Quanti nomi mai sentiti, vero? Perché così tante traduttrici sono rimaste invisibili? La risposta di Anna Baldini è duplice: sia “per il mestiere che hanno esercitato”, destinato per antonomasia a restare non riconosciuto, sia “per il genere a cui appartenevano”, senza contare che, se finivano per sposarsi con colleghi traduttori, diventavano “mogli di”, e il loro lavoro veniva prontamente offuscato da quello del coniuge. Se nella prima metà del Novecento le traduttrici russe che convolavano a nozze con traduttori italofoni firmavano da sole le proprie traduzioni verso l’italiano oppure vedevano il loro nome riportato a fianco di quello del marito, le donne del nostro Paese “finivano per essere spesso le più naturali destinatarie di lavori in subappalto”. La già citata Rosina Pisaneschi, ad esempio, aveva tradotto diversi testi a quattro mani con il marito Alberto Spaini, ma era stato quest’ultimo a prendersi l’unico merito. Infine c’è da considerare il “silenzio degli archivi”, che non è il titolo di un nuovo film thriller, bensì “un’altra forma di invisibilità che ricorre nei vari capitoli, rendendo più difficoltosa – ma non impossibile – la ricostruzione di alcune traiettorie. Spesso negli archivi delle case editrici o in specifici fondi mancano carte relative a queste intellettuali, e le informazioni sulle loro biografie sono recuperabili dai carteggi con altri attori del campo letterario, spesso uomini, i cui archivi sono invece stati conservati.”

 

Grazia, graziella e… Alessandra

“Aprendo una copia di Orlando di Virginia Woolf nell’edizione Oscar Mondadori del 1986 si legge che la traduzione è di Grazia Scalero, un nome emblematico dell’invisibilità, persino della cancellazione delle donne in ambito editoriale. Perché Grazia Scalero non esiste”. A esistere, invece, è Alessandra Scalero, la prima ad aver tradotto Virginia Woolf in Italia. E scusate se è poco. Altrettanto “non pervenuta” è Maria Martone, traduttrice molto prolifica tra gli anni Trenta e gli anni Cinquanta e grande conoscitrice della letteratura americana dell’epoca: sua, ad esempio, la traduzione del 1945 di Per chi suona la campana di Ernest Hemingway, che Einaudi le fece tradurre dal tedesco e per la quale lei pretese e ottenne 15.000 lire perché era “un macello”. Nel saggio a lei dedicato, che è uno dei più ricchi di informazioni e dei più avvincenti, vi perderete a leggere l’elenco delle traduzioni che Martone ha firmato. Una piccola curiosità, infine, su Ebba Atterbom, la prima “invisibile” dell’indice: nel 1903 tradusse verso lo svedese il romanzo Elias Portolu della scrittrice sarda Grazia Deledda, all’epoca sconosciuta in Svezia, mostrando tutta la propria lungimiranza, perché poi, nel 1926, Deledda vinse il Premio Nobel per la letteratura. Per quella traduzione, la Atterbom fu “attenta e decisa nell’insistere che venissero rispettate alcune sue scelte traduttive” e “nel pretendere di rivedere le bozze prima della stampa”.
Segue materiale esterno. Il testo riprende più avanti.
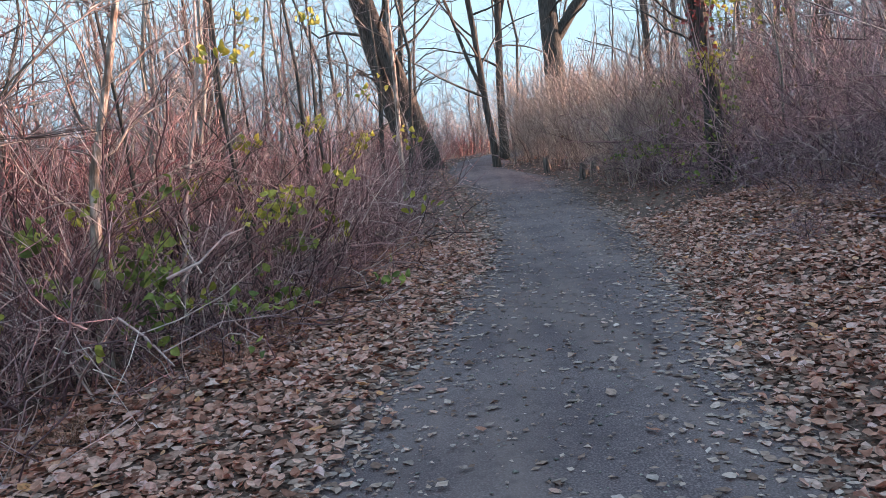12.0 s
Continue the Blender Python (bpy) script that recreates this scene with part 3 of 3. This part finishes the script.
# saplings
tree("sapling", "slender pale sapling leaning beside the weathered log", 21, foot(-2.14, 10.3),
     ((0, 0, 0), (0.3, 0, 0.92), (0.49, 0, 1.69), (0.68, 0, 2.7), (1.05, 0, 4.4)), (0.034, 0.028, 0.023, 0.018, 0.009), SAPLING_BARK,
     [(0.36, (-1, 0.05, 0.12), 1.3, 0.011)] + some_limbs(22, 7, 0.5, 0.9, 0.01), 1, 8, 0.06)
tree("sapling", "pale forked sapling at the thicket's edge", 23, foot(-1.53, 20.2),
     ((0, 0, 0), (0.05, 0, 1.05), (0.12, 0, 1.68), (0.33, 0, 2.45), (0.95, 0, 5.0)), (0.054, 0.045, 0.037, 0.028, 0.014), SAPLING_BARK,
     some_limbs(24, 8, 0.35, 1.3, 0.014), 1, 8, 0.06)
tree("sapling", "thin straight pole-like sapling beside the path", 25, foot(0.6, 30.6),
     ((0, 0, 0), (0.0, 0, 1.5), (0.0, 0, 3.0), (-0.05, 0, 5), (0.1, 0, 8)), (0.06, 0.055, 0.045, 0.04, 0.02), SAPLING_BARK, some_limbs(26, 6, 0.5, 1.4, 0.014), 1, 8, 0.06)

tree("sapling", "thin grey sapling with a bent stem in the thicket", 29, foot(-2.1, 18.6),
     ((0, 0, 0), (0.0, 0, 0.9), (0.03, 0, 1.75), (-0.05, 0, 2.4), (-0.3, 0, 4.2)), (0.03, 0.026, 0.022, 0.018, 0.008), SAPLING_BARK, some_limbs(30, 9, 0.3, 1.0, 0.009), 1, 8, 0.06)

# young trees in the thicket
young = []
for i in range(4):
    young.append(tree("young_tree", "slender bare young tree with fine upward twigs in the thicket", 160 + i, (0, 0, 0),
                      ((0, 0, 0), (0.1 * (i - 1), 0.05, 1.3), (0.25 * (i - 1.5), 0.1, 2.6), (0.35 * (i - 1), 0.2, 4.1), (0.5 * (i - 1.5), 0, 5.8)), (0.034, 0.03, 0.025, 0.018, 0.006), (PALE_BARK, BARK)[i % 2],
                      [(k[0], (k[1][0] * 0.6, k[1][1] * 0.6, 1.0), k[2], k[3]) for k in some_limbs(170 + i, 12, 0.22, 1.5, 0.011)], 2, 6))
    tagged(young[-1], group="young trees of the thicket")
ry = random.Random(41)
for _ in range(20):
    yy = ry.uniform(17.5, 28)
    plant(*set_down(young, float(left_edge(yy)) - fringe(yy) - ry.uniform(0.3, 4.5), yy, ry, (0.7, 1.15), sink=0.05))
for _ in range(14):
    yy = ry.uniform(12, 32)
    plant(*set_down(young, float(right_edge(yy)) + verge(yy) + ry.uniform(1.5, 5), yy, ry, (0.6, 1.0), sink=0.05))
retire(young)

# the wood further off
models = []
for i in range(4):
    hgt = 11 + 2 * i
    models.append(tree("far_tree", "slim bare tree in the wood beyond", 60 + i, (0, 0, 0),
                       ((0, 0, 0), (0.3 * (i - 1), 0, hgt * 0.2), (0.55 * (i - 1.5), 0.1, hgt * 0.42), (0.25 - 0.3 * i, 0.2, hgt * 0.7), (0.9 - 0.5 * i, 0, hgt)), (0.13, 0.11, 0.09, 0.06, 0.02), BARK,
                       some_limbs(70 + i, 13, 0.14, 3.4, 0.034), 2, 6))
    tagged(models[-1], group="trees of the wood beyond")
    models[-1].name = "far_tree"
rng = random.Random(5)
for _ in range(64):
    yy = rng.uniform(46, 110)
    x = rng.uniform(-0.6 * yy, 0.62 * yy)
    if not on_path(x, yy, 1.0):
        plant(*set_down(models, x, yy, rng, (0.6, 1.25), sink=0.1))
for _ in range(40):
    yy = rng.uniform(20, 60)
    x = float(right_edge(yy)) + rng.uniform(5, 20)
    plant(*set_down(models, x, yy, rng, (0.5, 0.9), sink=0.1))
for _ in range(40):
    yy = rng.uniform(44, 80)
    x = 5 + 0.33 * (yy - 30) * rng.random() + rng.uniform(0, 12)
    if not on_path(x, yy, 1.0):
        plant(*set_down(models, x, yy, rng, (0.6, 1.1), sink=0.1))
for _ in range(8):
    yy = rng.uniform(28, 46)
    x = float(left_edge(yy)) - rng.uniform(1.5, 9)
    plant(*set_down(models, x, yy, rng, (0.4, 0.7), sink=0.1))
retire(models)

# ---- the log ----
log = tagged(new("fallen_log"), "weathered pale grey fallen log lying among leaves beside the path", "log")
a, b = Vector((-2.68, 9.6, 0)), Vector((-2.0, 14.15, 0))
rl = random.Random(8)
lp, lr = [], []
for i in range(25):
    q = a.lerp(b, i / 24)
    q.z = float(land(q.x, q.y)) + 0.13 + 0.02 * math.sin(i * 0.5)
    q.x += 0.03 * math.sin(i * 0.7)
    q.z += 0.09 * i / 24
    lp.append(q)
    lr.append(0.182 + 0.012 * math.sin(i * 0.3 + 1) + (0.02 if i > 21 else 0))
lr[-1] *= 0.82
lr[0] *= 0.9
st = Sticks().tube(lp, lr, 18)
for i in range(25):
    for k in range(18):
        a = 2 * math.pi * k / 18
        q = Vector(st.v[i * 18 + k]) - lp[i]
        q *= 1 + 0.07 * math.sin(2 * a + i * 0.21) + 0.05 * math.sin(3 * a - i * 0.33 + 1) + 0.03 * math.sin(7 * a + i * 0.15) + rl.uniform(-0.015, 0.015)
        st.v[i * 18 + k] = tuple(lp[i] + q)
st.cap(True, 18)
st.cap(False, 18)
part("trunk", st.mesh("trunk", LOG_BARK), log)
# a black disc on the near end: the hollow's shade put into its colour
hollow = Sticks().tube([lp[0] + Vector((0, -0.012, 0)), lp[0] + Vector((0.01, 0.0, 0.0))], [lr[0] * 0.92, lr[0] * 0.85], 14, 0.12, rl)
hollow.cap(False, 14)
part("hollow_end", hollow.mesh("hollow_end", HOLLOW_SHADE), log, "hollow end, its inner shade painted as a black disc")
for k, (i, a) in enumerate(((4, 0.9), (9, 2.0), (15, 1.2), (19, 0.4))):
    w = Vector((math.cos(a), -0.3, math.sin(a)))
    part("knot", Sticks().tube([lp[i] + w * 0.1, lp[i] + w * 0.19, lp[i] + w * 0.23], [0.06, 0.035, 0.012], 8, 0.1, rl).mesh("knot", DEAD_WOOD), log)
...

Le storie legate alle traduttrici che abbiamo citato sono molto più interessanti e articolate di come ve le abbiamo presentate noi, e vi assicuriamo che vale la pena di approfondirle prima di tutto perché sono un’importantissima testimonianza della cultura e del pensiero dell’epoca, e poi perché sono ricche di spunti di riflessione, riferimenti bibliografici e curiosità legate alle dinamiche interne dell’editoria dei primi del Novecento.

 

Non aprite quel Pdf!

Un consiglio: se volete comprare il libro, attenzione all’e-book che trovate sul sito dell’editore, perché non è compatibile con il Kindle. Noi lo abbiamo comprato senza tenere conto di questo particolare (che pure era segnalato), e abbiamo dovuto leggerlo in formato pdf sul pc, perché sul Kindle la formattazione risultava tutta sballata. Molto meglio comprarlo cartaceo: spenderete un po’ di più, ma potrete godervelo con comodità mentre vi rilassate sul divano, oppure a letto, poco prima di spegnere la luce.